In their bedroom that night, Sam probably wanted to keep the lights on, while Elisha wanted it to be pitch black. She complained to her aunt of a hideous scar on Sam’s leg, near the groin area, so Sam had surely stripped. The wound was left over from the war of 1812, and bothered Houston for the rest of his life. He probably paraded around the bedroom naked, displaying his masculinity. He must have scared her more than anything in her life up to that point.
During the next few weeks, while living in the governor’s mansion, Houston complained to some close friends that Elisha was “cold” to him. He was not specific, and did not elaborate. Elisha told her parents he was insanely jealous, and accused her of having a lover. Because of his experience with Indian maidens, Houston was certain that all women enjoyed sex and could not understand his wife’s reluctance in the bedroom.
After their split, Sam Houston moved back to the Cherokees and married (in an Indian ceremony) a beautiful widow, Tiana. Sam stayed drunk most of the time they lived together. After four years, Houston dissolved the marriage, moved to Texas and, as they say, the rest is history. He and Elisha finally divorced after Texas became a republic. Both remarried.

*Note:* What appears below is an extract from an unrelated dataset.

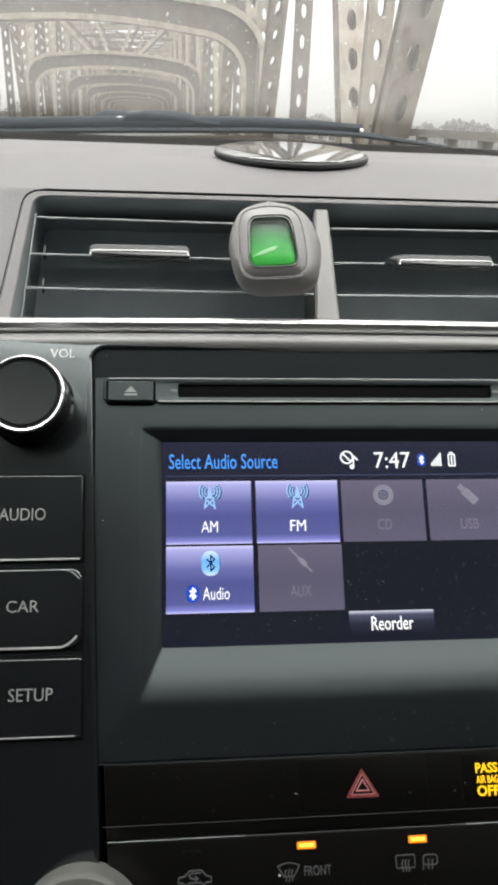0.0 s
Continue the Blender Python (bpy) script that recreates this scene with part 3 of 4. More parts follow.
def mast(cx):
    """Radio mast with waves on both sides, each stroke edged in navy."""
    tower = [[(cx - 1.3, -6.7), (cx - 2.0, -10.6)], [(cx + 1.3, -6.7), (cx + 2.0, -10.6)], [(cx - 1.2, -7.2), (cx + 1.5, -9.8)], [(cx + 1.2, -7.2), (cx - 1.5, -9.8)], [(cx - 1.6, -6.4), (cx + 1.6, -6.4)]]
    waves = [arc(cx, -4.0, r, -42, 38, 8, r * 0.98) for r in (1.9, 2.95, 4.0)] + [arc(cx, -4.0, r, 142, 222, 8, r * 0.98) for r in (1.9, 2.95, 4.0)]
    part("symbol_shadow", strokes(tower + [[(cx + 0.25 + x - cx, z - 0.2) for x, z in w] for w in waves], 0.95, -0.155, 0.03), NAVYLINE, disp, smooth=0)
    spire = [(cx - 1.0, -6.2), (cx + 1.0, -6.2), (cx + 0.25, -2.2), (cx - 0.25, -2.2)]
    part("mast_symbol", strokes(tower, 0.62, -0.19, 0.06, bm=loft([at_y(spire, -0.19), at_y(spire, -0.25)])), MASTBLUE, disp, smooth=0)
    part("wave_symbol", strokes(waves, 0.5, -0.19, 0.06), WAVEBLUE, disp, smooth=0)


mast(16.6)
mast(50.6)
part("disc_symbol", loft([at_y(arc(84.7, -6.0, 4.1, 0, 345, 23), -0.15), at_y(arc(84.7, -6.0, 4.1, 0, 345, 23), -0.25)]), DIMICON, disp, smooth=0)
part("disc_hole_symbol", strokes([arc(84.7, -6.0, 1.7, 0, 360, 16)], 0.5, -0.26), LINE, disp, smooth=0)
part("disc_hole_symbol", strokes([arc(84.7, -6.0, 0.7, 0, 360, 12)], 0.5, -0.26), LINE, disp, smooth=0)


def turned(pts, cx, cz, a):
    c, s = math.cos(radians(a)), math.sin(radians(a))
    return [(cx + x * c - z * s, cz + x * s + z * c) for x, z in pts]


stick = turned(rounded(-2.6, 4.4, -1.7, 1.7, 0.6, 3), 119.2, -6.2, -45)
plug = turned(rounded(-5.2, -2.8, -1.1, 1.1, 0.1, 1), 119.2, -6.2, -45)
part("stick_symbol", loft([at_y(stick, -0.15), at_y(stick, -0.25)], bm=loft([at_y(plug, -0.15), at_y(plug, -0.25)])), DIMICON, disp, smooth=0)
jack = turned(rounded(-0.6, 3.0, -0.95, 0.95, 0.4, 2), 50.8, -30.6, -47)
part("jack_symbol", loft([at_y(jack, -0.15), at_y(jack, -0.25)], bm=strokes([turned([(-6.2, 0), (-0.6, 0)], 50.8, -30.6, -47), turned([(3.0, 0), (6.0, 0)], 50.8, -30.6, -47)], 0.7, -0.15)), DIMICON, disp, smooth=0)


def rune(cx, cz, h):
    return [[(cx - 0.5 * h, cz - 0.5 * h), (cx + 0.5 * h, cz + 0.5 * h), (cx, cz + h), (cx, cz - h), (cx + 0.5 * h, cz - 0.5 * h), (cx - 0.5 * h, cz + 0.5 * h)]]


badge = rounded(13.4, 20.3, -36.1, -26.8, 3.3, 5)
part("badge_shadow", loft([at_y(badge, -0.15), at_y(badge, -0.17)]), NAVYLINE, disp, smooth=0)
lit_plate("wireless_badge", 13.2, 20.0, -36.0, -26.7, -0.16, BADGEBLUE, disp, r=3.2, n=7)
part("wireless_symbol", strokes(rune(16.7, -31.3, 2.9), 0.55, -0.32), NAVY, disp, smooth=0)
badge = rounded(7.5, 12.3, -45.6, -39.2, 2.35, 5)
part("wireless_badge", loft([at_y(badge, -0.15), at_y(badge, -0.22)]), DEEPBLUE, disp, smooth=0)
part("wireless_symbol", strokes(rune(9.9, -42.4, 2.0), 0.7, -0.23), WHITETEXT, disp, smooth=0)
badge = rounded(99.6, 102.9, 5.4, 10.7, 1.6, 4)
part("wireless_badge", loft([at_y(badge, 0), at_y(badge, -0.1)]), DEEPBLUE, disp, smooth=0)
part("wireless_symbol", strokes(rune(101.25, 8.0, 1.6), 0.5, -0.12), WHITETEXT, disp, smooth=0)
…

Houston, at long last, found marital bliss. In 1840, at age 47, he married Margaret Lea, 21, a religious girl with fragile health. Margaret defined the term “long –suffering-wife,” staying at home in Texas while Sam went off to Washington as a Senator for most of the year. He wrote often, but only came home between sessions. During these yearly visits home, he met his new baby, impregnated Margaret, and went back to Washington. They had eight children. Sam managed to remember most of their names.
This only scratches the surface of sex in Texas history. Perhaps, one day, I’ll dig deeper into the subject.